The "Nifty 50" large caps got the biggest benefit. Now it's clear global economies "are at least not headed off a cliff," he thinks some mid-caps, particularly energy and semiconductor stocks, are interesting. "It's not time to be preaching the Russell is back and everybody should ignore the 50," he said. "It's time to broaden your scope a little bit."
Christine Callies, chief investment strategist at CS First Boston, isn't convinced small-cap stocks are back. Oddly enough, she said their rebound will have nothing to do with small cap stocks themselves.
"It really isn't a beauty contest between big-cap and small-cap stocks that the small caps eventually win," Callies said. "It's started by a change in the economic environment that favors profit growth for both." When that happens, there's no scarcity value in stable, large stocks, so smaller ones get more attractive, she explained.
How do individuals benefit?
Still, she has noted an improvement in small cap performance. Other market analysts say the shift is more profound and well worth paying attention to.
But how best to take advantage of the rebound in small caps? Investing directly in small caps takes a good stock picker, perhaps better than investing in big caps. That's because it requires a lot of homework to sift through a bigger universe of more untested companies.
That can be done, but it can be frustrating. "The world doesn't wait for you to go through your research," Johnson said. "You're sitting there doing your research and while you twiddle your thumbs, Rome is burning."
Callies agrees, though she says investors shouldn't rule out the possibility of investing in small caps. "It's a matter of [an investor's] expertise and time constraints."
There is a wide variety of small-cap and mid-cap mutual funds for investors who don't have the confidence or time to look at specific small cap stocks.
Actually, mid-cap funds have performed the best this year, according to mutual-fund tracker Morningstar Inc. The average mid-cap fund is up 8.4 percent so far this year, compared with 7.7 percent for large-cap funds and 3.7 percent for small-cap funds.
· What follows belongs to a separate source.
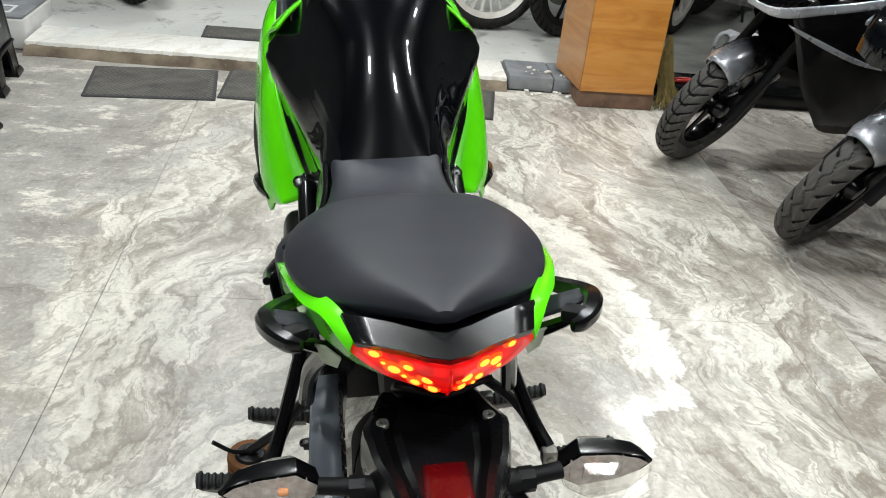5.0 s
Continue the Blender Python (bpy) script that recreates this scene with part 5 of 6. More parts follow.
# cockpit panels beside the meter
for s in (-1, 1):
    S0, S1, P = (s * 0.100, 1.347, 1.062), (s * 0.150, 1.316, 1.056), (s * 0.180, 1.282, 1.044)
    TIP, Q0, Q1 = (s * 0.247, 1.266, 1.018), (s * 0.066, 1.292, 1.010), (s * 0.056, 1.276, 0.990)
    RR = (s * 0.110, 1.292, 0.945)
    bm = bm_new()
    mid = Vector((s * 0.112, 1.298, 1.036))
    net(bm, [[S0, S1, P], [(s * 0.083, 1.318, 1.040), tuple(mid), (s * 0.128, 1.281, 1.021)], [Q0, (s * 0.063, 1.285, 1.004), Q1]], 5, 5)
    part("cockpit_panel", bm, PANEL_MATT, bike, "matt dark grey cockpit panel", solid=0.003, flat=1.0)
    bm = bm_new()
    a, b, c, d = P, Q1, (s * 0.05, 1.33, 0.925), RR
    bm.faces.new([bm.verts.new(p) for p in (a, b, c, d)])
    part("cockpit_recess", bm, CARBON, bike, solid=0.003)
    bm = bm_new()
    bm.faces.new([bm.verts.new(p) for p in (P, RR, TIP)])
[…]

The five best-performing mid-cap funds this year, all up more than 39 percent since January according to Morningstar, are the technology-oriented Nevis Fund; the Van Wagoner Emerging Growth Fund, which is very tech-oriented; the Van Wagoner Mid-Cap Fund, built around 10 mid-cap growth stocks; the Navellier Mid Cap Growth Fund, focused on undervalued growth companies; and the Loomis Sayles Aggressive Growth Fund, another mid-cap tech-oriented fund.
The best-performing small caps so far this year are the Van Wagoner Post-Venture Fund, specializing in companies with recent venture capital; the Van Wagoner Micro-Cap Fund; the Schroder Micro Cap Fund; the BlackRock Micro-Cap Equity Fund; and the RS Emerging Growth Fund, which focuses on technology. All are up more than 34 percent in 1999.
That shows a strong bias toward very small companies. The three micro-cap funds specialize in companies under $250 million in market cap.
Johnson pointed out that perhaps the best way to take advantage of a general rebound in mid-cap stocks is to buy the S&P mid-cap depositary receipts on the American Stock Exchange. That mirrors the performance of the Standard & Poor's 400 mid-cap index. "That's a very efficient way of getting mid-cap or small stocks," he said.